WORK INSTRUCTIONS: Print the full listing exactly.

** BEGIN DATA PROVIDED **

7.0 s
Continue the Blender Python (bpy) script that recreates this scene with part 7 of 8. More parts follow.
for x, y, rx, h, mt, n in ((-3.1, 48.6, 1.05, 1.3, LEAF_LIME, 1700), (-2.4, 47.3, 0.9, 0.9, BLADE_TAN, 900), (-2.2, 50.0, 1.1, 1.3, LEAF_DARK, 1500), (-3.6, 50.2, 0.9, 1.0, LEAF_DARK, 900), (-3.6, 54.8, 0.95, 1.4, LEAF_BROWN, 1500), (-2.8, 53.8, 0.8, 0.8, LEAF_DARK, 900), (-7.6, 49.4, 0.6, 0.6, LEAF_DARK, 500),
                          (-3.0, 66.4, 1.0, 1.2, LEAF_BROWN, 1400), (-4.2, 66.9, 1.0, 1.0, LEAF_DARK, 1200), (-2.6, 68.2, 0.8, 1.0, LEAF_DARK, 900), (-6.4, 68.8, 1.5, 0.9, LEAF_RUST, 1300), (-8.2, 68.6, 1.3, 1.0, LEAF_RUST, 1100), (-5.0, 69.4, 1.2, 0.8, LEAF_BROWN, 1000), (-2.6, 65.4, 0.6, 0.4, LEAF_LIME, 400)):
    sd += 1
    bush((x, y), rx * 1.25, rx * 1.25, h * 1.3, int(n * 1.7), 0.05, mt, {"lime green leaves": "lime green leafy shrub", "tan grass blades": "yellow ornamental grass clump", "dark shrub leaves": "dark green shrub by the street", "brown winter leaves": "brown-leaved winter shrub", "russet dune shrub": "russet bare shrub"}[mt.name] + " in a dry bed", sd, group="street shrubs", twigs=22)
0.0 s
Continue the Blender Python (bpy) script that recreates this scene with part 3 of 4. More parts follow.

** END DATA PROVIDED **

FULL OUTPUT:
7.0 s
Continue the Blender Python (bpy) script that recreates this scene with part 7 of 8. More parts follow.
for x, y, rx, h, mt, n in ((-3.1, 48.6, 1.05, 1.3, LEAF_LIME, 1700), (-2.4, 47.3, 0.9, 0.9, BLADE_TAN, 900), (-2.2, 50.0, 1.1, 1.3, LEAF_DARK, 1500), (-3.6, 50.2, 0.9, 1.0, LEAF_DARK, 900), (-3.6, 54.8, 0.95, 1.4, LEAF_BROWN, 1500), (-2.8, 53.8, 0.8, 0.8, LEAF_DARK, 900), (-7.6, 49.4, 0.6, 0.6, LEAF_DARK, 500),
                          (-3.0, 66.4, 1.0, 1.2, LEAF_BROWN, 1400), (-4.2, 66.9, 1.0, 1.0, LEAF_DARK, 1200), (-2.6, 68.2, 0.8, 1.0, LEAF_DARK, 900), (-6.4, 68.8, 1.5, 0.9, LEAF_RUST, 1300), (-8.2, 68.6, 1.3, 1.0, LEAF_RUST, 1100), (-5.0, 69.4, 1.2, 0.8, LEAF_BROWN, 1000), (-2.6, 65.4, 0.6, 0.4, LEAF_LIME, 400)):
    sd += 1
    bush((x, y), rx * 1.25, rx * 1.25, h * 1.3, int(n * 1.7), 0.05, mt, {"lime green leaves": "lime green leafy shrub", "tan grass blades": "yellow ornamental grass clump", "dark shrub leaves": "dark green shrub by the street", "brown winter leaves": "brown-leaved winter shrub", "russet dune shrub": "russet bare shrub"}[mt.name] + " in a dry bed", sd, group="street shrubs", twigs=22)
0.0 s
Continue the Blender Python (bpy) script that recreates this scene with part 3 of 4. More parts follow.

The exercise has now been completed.